◆ GIVEN EXERCISE:
Set down each line of the material that follows, exactly, with no pictures.

◆ SUPPLIED INFORMATION:
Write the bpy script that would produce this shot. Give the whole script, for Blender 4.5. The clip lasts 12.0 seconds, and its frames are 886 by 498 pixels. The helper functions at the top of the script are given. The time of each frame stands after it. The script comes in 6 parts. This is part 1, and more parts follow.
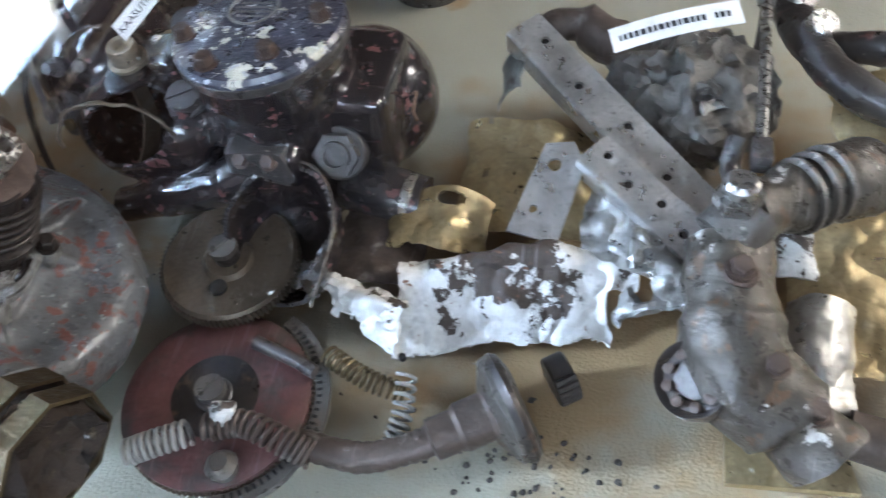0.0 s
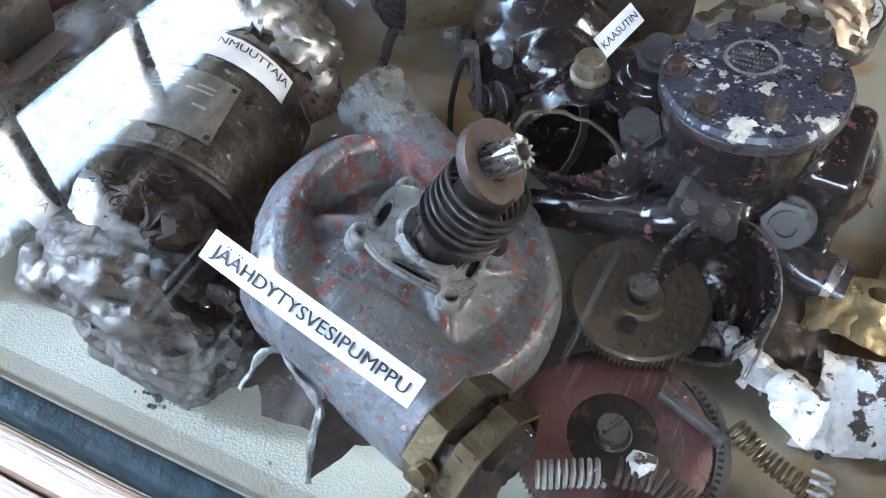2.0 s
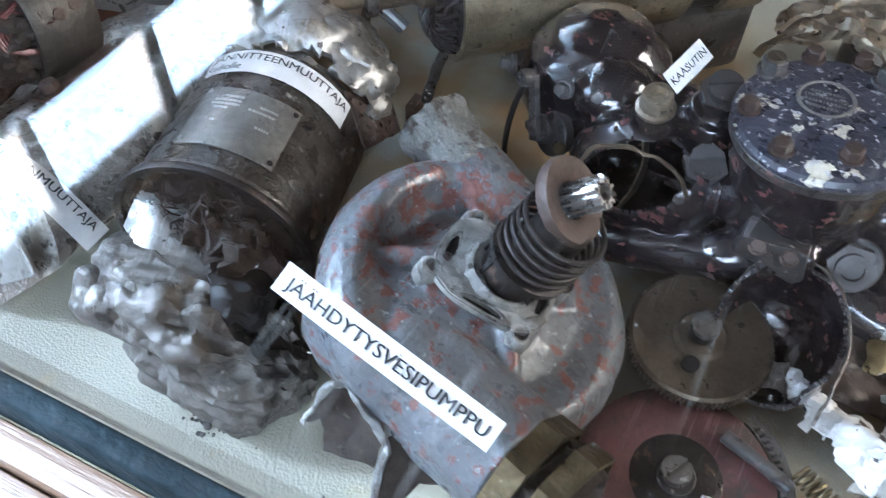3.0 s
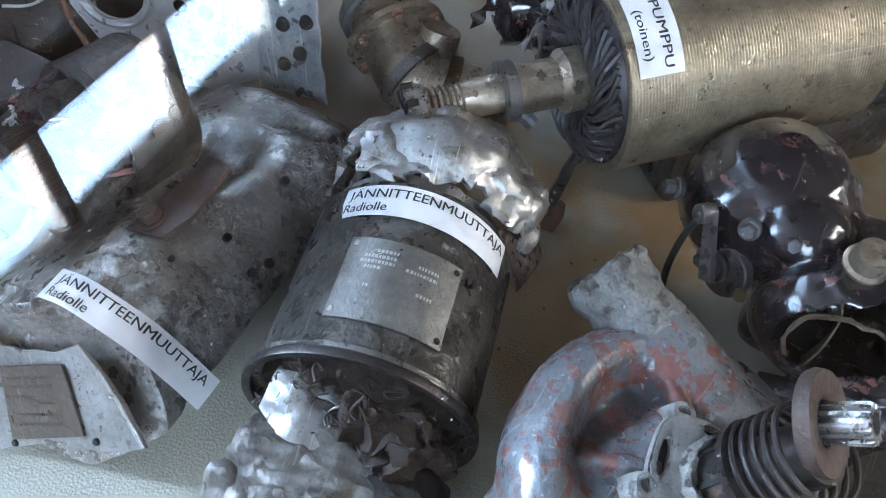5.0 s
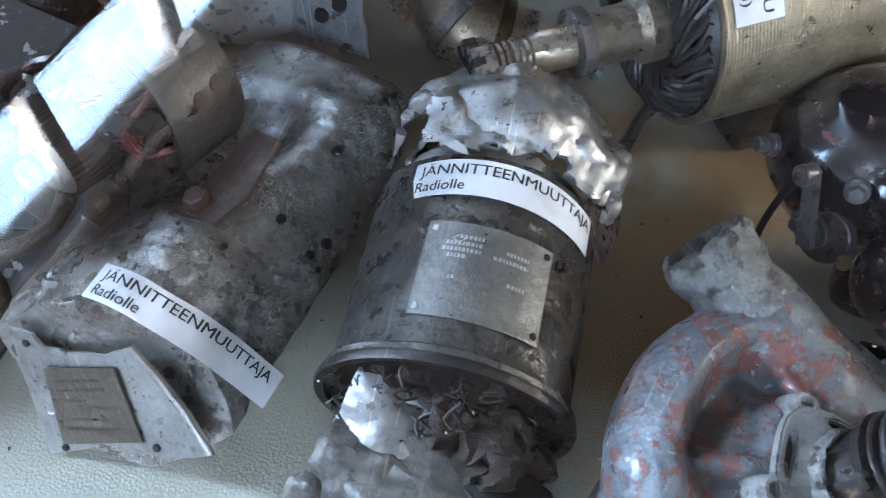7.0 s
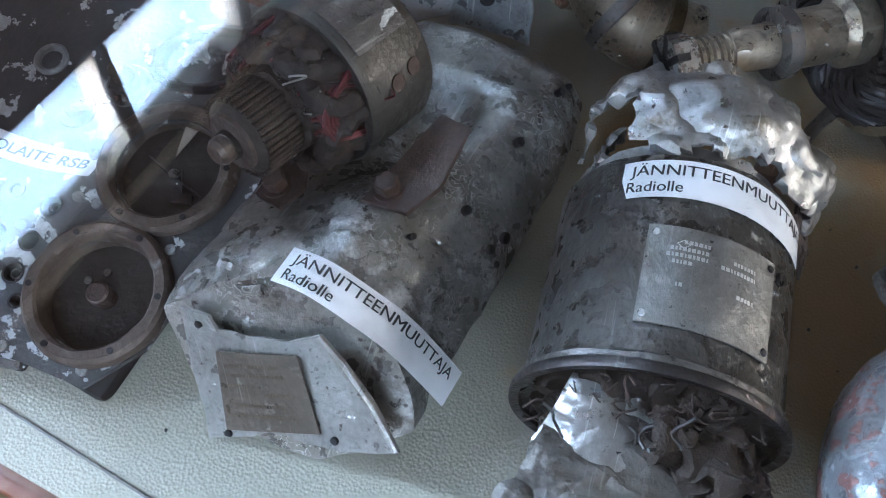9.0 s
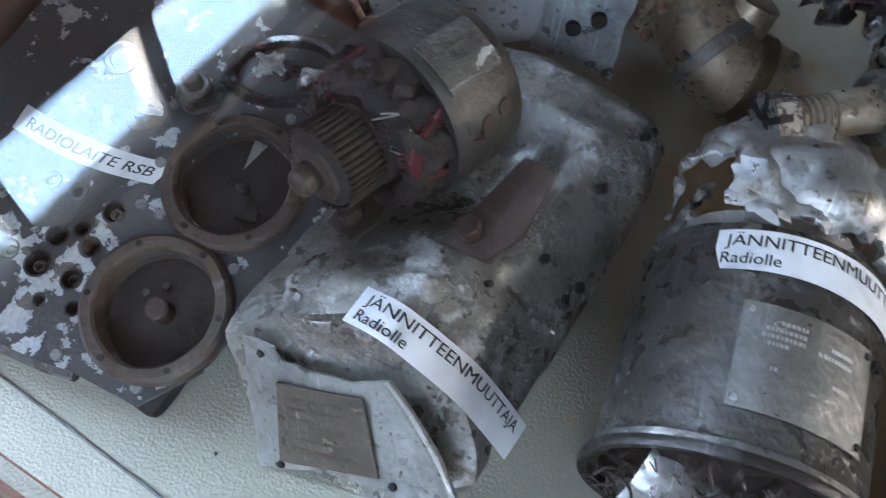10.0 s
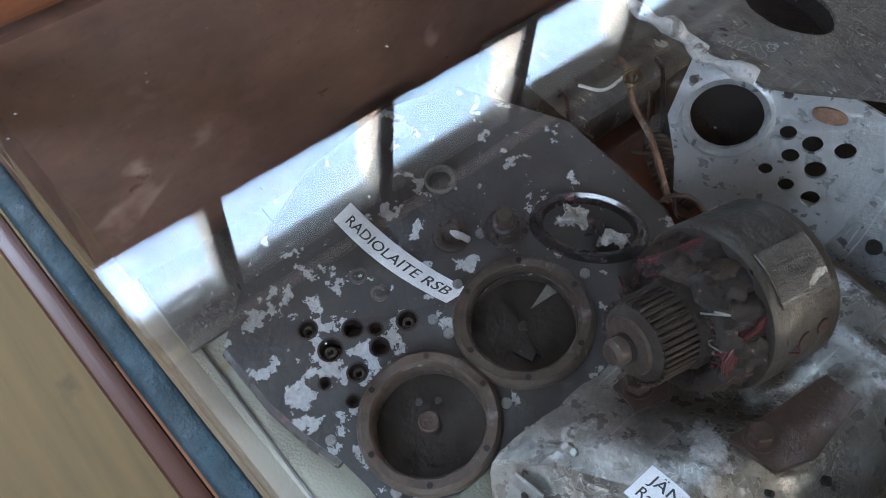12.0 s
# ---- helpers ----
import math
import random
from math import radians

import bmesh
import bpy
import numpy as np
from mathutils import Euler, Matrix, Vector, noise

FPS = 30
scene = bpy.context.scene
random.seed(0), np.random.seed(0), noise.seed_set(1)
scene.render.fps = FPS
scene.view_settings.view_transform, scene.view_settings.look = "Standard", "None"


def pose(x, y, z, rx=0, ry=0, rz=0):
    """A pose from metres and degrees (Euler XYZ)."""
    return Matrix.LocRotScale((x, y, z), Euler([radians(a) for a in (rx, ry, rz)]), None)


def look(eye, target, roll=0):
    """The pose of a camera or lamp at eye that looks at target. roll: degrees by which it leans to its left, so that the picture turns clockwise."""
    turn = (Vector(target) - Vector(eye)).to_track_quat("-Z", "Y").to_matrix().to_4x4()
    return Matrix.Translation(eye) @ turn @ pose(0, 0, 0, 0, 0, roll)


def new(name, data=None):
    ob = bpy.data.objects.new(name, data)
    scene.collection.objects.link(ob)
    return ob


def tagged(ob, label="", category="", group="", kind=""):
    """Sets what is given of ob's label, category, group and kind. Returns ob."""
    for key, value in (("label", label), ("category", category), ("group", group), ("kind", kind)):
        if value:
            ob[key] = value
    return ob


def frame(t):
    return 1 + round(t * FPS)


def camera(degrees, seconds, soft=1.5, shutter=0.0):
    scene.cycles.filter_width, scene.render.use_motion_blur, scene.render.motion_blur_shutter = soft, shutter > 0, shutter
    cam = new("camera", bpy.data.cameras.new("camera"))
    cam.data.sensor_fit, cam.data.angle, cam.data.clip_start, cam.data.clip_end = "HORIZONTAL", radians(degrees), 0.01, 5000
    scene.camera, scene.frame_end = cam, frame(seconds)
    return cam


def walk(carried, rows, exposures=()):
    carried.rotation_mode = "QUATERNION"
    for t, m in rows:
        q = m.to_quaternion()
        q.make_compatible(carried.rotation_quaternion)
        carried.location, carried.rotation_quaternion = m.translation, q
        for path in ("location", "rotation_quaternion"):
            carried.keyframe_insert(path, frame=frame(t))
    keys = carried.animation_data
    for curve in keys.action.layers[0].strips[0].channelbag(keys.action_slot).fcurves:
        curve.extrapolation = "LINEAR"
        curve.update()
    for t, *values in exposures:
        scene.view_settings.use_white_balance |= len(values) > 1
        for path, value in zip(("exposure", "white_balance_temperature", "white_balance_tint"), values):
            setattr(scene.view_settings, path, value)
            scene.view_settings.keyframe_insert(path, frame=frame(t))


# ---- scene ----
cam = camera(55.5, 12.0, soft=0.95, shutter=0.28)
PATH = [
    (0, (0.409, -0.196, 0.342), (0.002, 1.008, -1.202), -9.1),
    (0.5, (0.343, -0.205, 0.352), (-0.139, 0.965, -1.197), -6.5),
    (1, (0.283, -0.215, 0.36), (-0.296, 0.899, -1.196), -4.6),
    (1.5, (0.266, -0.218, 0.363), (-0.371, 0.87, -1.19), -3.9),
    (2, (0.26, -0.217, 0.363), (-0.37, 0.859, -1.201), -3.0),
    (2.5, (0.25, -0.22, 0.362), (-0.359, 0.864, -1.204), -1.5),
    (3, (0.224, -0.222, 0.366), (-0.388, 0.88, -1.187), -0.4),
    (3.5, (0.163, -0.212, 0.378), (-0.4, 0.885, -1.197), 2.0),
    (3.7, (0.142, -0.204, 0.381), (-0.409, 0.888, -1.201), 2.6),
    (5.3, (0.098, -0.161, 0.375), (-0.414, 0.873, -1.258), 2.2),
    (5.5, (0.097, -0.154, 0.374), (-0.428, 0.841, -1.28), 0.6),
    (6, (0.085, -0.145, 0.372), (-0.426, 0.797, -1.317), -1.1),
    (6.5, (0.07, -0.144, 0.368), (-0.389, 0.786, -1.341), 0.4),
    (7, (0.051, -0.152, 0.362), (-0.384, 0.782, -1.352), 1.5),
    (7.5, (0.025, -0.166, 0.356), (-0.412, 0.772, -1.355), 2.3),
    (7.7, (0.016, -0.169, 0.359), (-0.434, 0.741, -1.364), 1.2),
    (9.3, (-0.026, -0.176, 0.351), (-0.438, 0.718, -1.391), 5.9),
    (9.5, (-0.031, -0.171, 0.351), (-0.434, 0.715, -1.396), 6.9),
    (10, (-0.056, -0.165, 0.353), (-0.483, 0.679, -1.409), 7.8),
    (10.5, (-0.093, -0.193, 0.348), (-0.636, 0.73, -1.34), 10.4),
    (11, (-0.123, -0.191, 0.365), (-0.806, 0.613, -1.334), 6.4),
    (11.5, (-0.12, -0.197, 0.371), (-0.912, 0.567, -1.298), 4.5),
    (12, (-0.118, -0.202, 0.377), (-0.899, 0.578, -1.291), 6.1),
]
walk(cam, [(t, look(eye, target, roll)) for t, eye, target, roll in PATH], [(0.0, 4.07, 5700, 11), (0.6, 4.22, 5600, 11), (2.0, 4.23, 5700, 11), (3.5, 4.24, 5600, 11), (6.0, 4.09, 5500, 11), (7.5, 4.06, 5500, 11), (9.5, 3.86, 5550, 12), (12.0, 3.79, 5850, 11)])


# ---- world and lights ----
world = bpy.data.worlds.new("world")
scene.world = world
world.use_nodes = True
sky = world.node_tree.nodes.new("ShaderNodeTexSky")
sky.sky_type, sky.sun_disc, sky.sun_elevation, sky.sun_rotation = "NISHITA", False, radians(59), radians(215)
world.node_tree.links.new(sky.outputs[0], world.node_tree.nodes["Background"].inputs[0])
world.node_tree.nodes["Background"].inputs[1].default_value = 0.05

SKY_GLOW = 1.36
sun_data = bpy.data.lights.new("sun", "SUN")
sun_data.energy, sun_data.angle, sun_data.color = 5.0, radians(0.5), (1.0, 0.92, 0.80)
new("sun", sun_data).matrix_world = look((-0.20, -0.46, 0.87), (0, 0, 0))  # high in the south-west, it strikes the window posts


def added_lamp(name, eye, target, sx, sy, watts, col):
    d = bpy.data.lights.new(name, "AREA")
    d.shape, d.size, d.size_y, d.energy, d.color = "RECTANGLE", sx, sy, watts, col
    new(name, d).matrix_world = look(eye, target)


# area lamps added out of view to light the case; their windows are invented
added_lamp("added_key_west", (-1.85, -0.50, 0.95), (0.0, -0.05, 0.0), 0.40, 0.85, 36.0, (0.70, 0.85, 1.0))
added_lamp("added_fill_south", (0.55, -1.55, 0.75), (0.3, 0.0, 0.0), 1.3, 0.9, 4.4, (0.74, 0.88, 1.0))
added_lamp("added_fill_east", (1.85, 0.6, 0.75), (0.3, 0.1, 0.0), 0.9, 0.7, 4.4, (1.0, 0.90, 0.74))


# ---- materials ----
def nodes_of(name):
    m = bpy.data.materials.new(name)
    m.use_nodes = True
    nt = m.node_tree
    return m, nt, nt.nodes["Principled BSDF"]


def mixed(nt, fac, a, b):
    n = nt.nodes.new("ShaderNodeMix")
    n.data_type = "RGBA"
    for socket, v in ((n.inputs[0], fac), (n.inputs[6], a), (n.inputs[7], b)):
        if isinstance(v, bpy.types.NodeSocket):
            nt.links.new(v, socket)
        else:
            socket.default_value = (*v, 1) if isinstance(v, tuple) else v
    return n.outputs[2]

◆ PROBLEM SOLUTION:
Write the bpy script that would produce this shot. Give the whole script, for Blender 4.5. The clip lasts 12.0 seconds, and its frames are 886 by 498 pixels. The helper functions at the top of the script are given. The time of each frame stands after it. The script comes in 6 parts. This is part 1, and more parts follow.
0.0 s
2.0 s
3.0 s
5.0 s
7.0 s
9.0 s
10.0 s
12.0 s
# ---- helpers ----
import math
import random
from math import radians

import bmesh
import bpy
import numpy as np
from mathutils import Euler, Matrix, Vector, noise

FPS = 30
scene = bpy.context.scene
random.seed(0), np.random.seed(0), noise.seed_set(1)
scene.render.fps = FPS
scene.view_settings.view_transform, scene.view_settings.look = "Standard", "None"


def pose(x, y, z, rx=0, ry=0, rz=0):
    """A pose from metres and degrees (Euler XYZ)."""
    return Matrix.LocRotScale((x, y, z), Euler([radians(a) for a in (rx, ry, rz)]), None)


def look(eye, target, roll=0):
    """The pose of a camera or lamp at eye that looks at target. roll: degrees by which it leans to its left, so that the picture turns clockwise."""
    turn = (Vector(target) - Vector(eye)).to_track_quat("-Z", "Y").to_matrix().to_4x4()
    return Matrix.Translation(eye) @ turn @ pose(0, 0, 0, 0, 0, roll)


def new(name, data=None):
    ob = bpy.data.objects.new(name, data)
    scene.collection.objects.link(ob)
    return ob


def tagged(ob, label="", category="", group="", kind=""):
    """Sets what is given of ob's label, category, group and kind. Returns ob."""
    for key, value in (("label", label), ("category", category), ("group", group), ("kind", kind)):
        if value:
            ob[key] = value
    return ob


def frame(t):
    return 1 + round(t * FPS)


def camera(degrees, seconds, soft=1.5, shutter=0.0):
    scene.cycles.filter_width, scene.render.use_motion_blur, scene.render.motion_blur_shutter = soft, shutter > 0, shutter
    cam = new("camera", bpy.data.cameras.new("camera"))
    cam.data.sensor_fit, cam.data.angle, cam.data.clip_start, cam.data.clip_end = "HORIZONTAL", radians(degrees), 0.01, 5000
    scene.camera, scene.frame_end = cam, frame(seconds)
    return cam


def walk(carried, rows, exposures=()):
    carried.rotation_mode = "QUATERNION"
    for t, m in rows:
        q = m.to_quaternion()
        q.make_compatible(carried.rotation_quaternion)
        carried.location, carried.rotation_quaternion = m.translation, q
        for path in ("location", "rotation_quaternion"):
            carried.keyframe_insert(path, frame=frame(t))
    keys = carried.animation_data
    for curve in keys.action.layers[0].strips[0].channelbag(keys.action_slot).fcurves:
        curve.extrapolation = "LINEAR"
        curve.update()
    for t, *values in exposures:
        scene.view_settings.use_white_balance |= len(values) > 1
        for path, value in zip(("exposure", "white_balance_temperature", "white_balance_tint"), values):
            setattr(scene.view_settings, path, value)
            scene.view_settings.keyframe_insert(path, frame=frame(t))


# ---- scene ----
cam = camera(55.5, 12.0, soft=0.95, shutter=0.28)
PATH = [
    (0, (0.409, -0.196, 0.342), (0.002, 1.008, -1.202), -9.1),
    (0.5, (0.343, -0.205, 0.352), (-0.139, 0.965, -1.197), -6.5),
    (1, (0.283, -0.215, 0.36), (-0.296, 0.899, -1.196), -4.6),
    (1.5, (0.266, -0.218, 0.363), (-0.371, 0.87, -1.19), -3.9),
    (2, (0.26, -0.217, 0.363), (-0.37, 0.859, -1.201), -3.0),
    (2.5, (0.25, -0.22, 0.362), (-0.359, 0.864, -1.204), -1.5),
    (3, (0.224, -0.222, 0.366), (-0.388, 0.88, -1.187), -0.4),
    (3.5, (0.163, -0.212, 0.378), (-0.4, 0.885, -1.197), 2.0),
    (3.7, (0.142, -0.204, 0.381), (-0.409, 0.888, -1.201), 2.6),
    (5.3, (0.098, -0.161, 0.375), (-0.414, 0.873, -1.258), 2.2),
    (5.5, (0.097, -0.154, 0.374), (-0.428, 0.841, -1.28), 0.6),
    (6, (0.085, -0.145, 0.372), (-0.426, 0.797, -1.317), -1.1),
    (6.5, (0.07, -0.144, 0.368), (-0.389, 0.786, -1.341), 0.4),
    (7, (0.051, -0.152, 0.362), (-0.384, 0.782, -1.352), 1.5),
    (7.5, (0.025, -0.166, 0.356), (-0.412, 0.772, -1.355), 2.3),
    (7.7, (0.016, -0.169, 0.359), (-0.434, 0.741, -1.364), 1.2),
    (9.3, (-0.026, -0.176, 0.351), (-0.438, 0.718, -1.391), 5.9),
    (9.5, (-0.031, -0.171, 0.351), (-0.434, 0.715, -1.396), 6.9),
    (10, (-0.056, -0.165, 0.353), (-0.483, 0.679, -1.409), 7.8),
    (10.5, (-0.093, -0.193, 0.348), (-0.636, 0.73, -1.34), 10.4),
    (11, (-0.123, -0.191, 0.365), (-0.806, 0.613, -1.334), 6.4),
    (11.5, (-0.12, -0.197, 0.371), (-0.912, 0.567, -1.298), 4.5),
    (12, (-0.118, -0.202, 0.377), (-0.899, 0.578, -1.291), 6.1),
]
walk(cam, [(t, look(eye, target, roll)) for t, eye, target, roll in PATH], [(0.0, 4.07, 5700, 11), (0.6, 4.22, 5600, 11), (2.0, 4.23, 5700, 11), (3.5, 4.24, 5600, 11), (6.0, 4.09, 5500, 11), (7.5, 4.06, 5500, 11), (9.5, 3.86, 5550, 12), (12.0, 3.79, 5850, 11)])


# ---- world and lights ----
world = bpy.data.worlds.new("world")
scene.world = world
world.use_nodes = True
sky = world.node_tree.nodes.new("ShaderNodeTexSky")
sky.sky_type, sky.sun_disc, sky.sun_elevation, sky.sun_rotation = "NISHITA", False, radians(59), radians(215)
world.node_tree.links.new(sky.outputs[0], world.node_tree.nodes["Background"].inputs[0])
world.node_tree.nodes["Background"].inputs[1].default_value = 0.05

SKY_GLOW = 1.36
sun_data = bpy.data.lights.new("sun", "SUN")
sun_data.energy, sun_data.angle, sun_data.color = 5.0, radians(0.5), (1.0, 0.92, 0.80)
new("sun", sun_data).matrix_world = look((-0.20, -0.46, 0.87), (0, 0, 0))  # high in the south-west, it strikes the window posts


def added_lamp(name, eye, target, sx, sy, watts, col):
    d = bpy.data.lights.new(name, "AREA")
    d.shape, d.size, d.size_y, d.energy, d.color = "RECTANGLE", sx, sy, watts, col
    new(name, d).matrix_world = look(eye, target)


# area lamps added out of view to light the case; their windows are invented
added_lamp("added_key_west", (-1.85, -0.50, 0.95), (0.0, -0.05, 0.0), 0.40, 0.85, 36.0, (0.70, 0.85, 1.0))
added_lamp("added_fill_south", (0.55, -1.55, 0.75), (0.3, 0.0, 0.0), 1.3, 0.9, 4.4, (0.74, 0.88, 1.0))
added_lamp("added_fill_east", (1.85, 0.6, 0.75), (0.3, 0.1, 0.0), 0.9, 0.7, 4.4, (1.0, 0.90, 0.74))


# ---- materials ----
def nodes_of(name):
    m = bpy.data.materials.new(name)
    m.use_nodes = True
    nt = m.node_tree
    return m, nt, nt.nodes["Principled BSDF"]


def mixed(nt, fac, a, b):
    n = nt.nodes.new("ShaderNodeMix")
    n.data_type = "RGBA"
    for socket, v in ((n.inputs[0], fac), (n.inputs[6], a), (n.inputs[7], b)):
        if isinstance(v, bpy.types.NodeSocket):
            nt.links.new(v, socket)
        else:
            socket.default_value = (*v, 1) if isinstance(v, tuple) else v
    return n.outputs[2]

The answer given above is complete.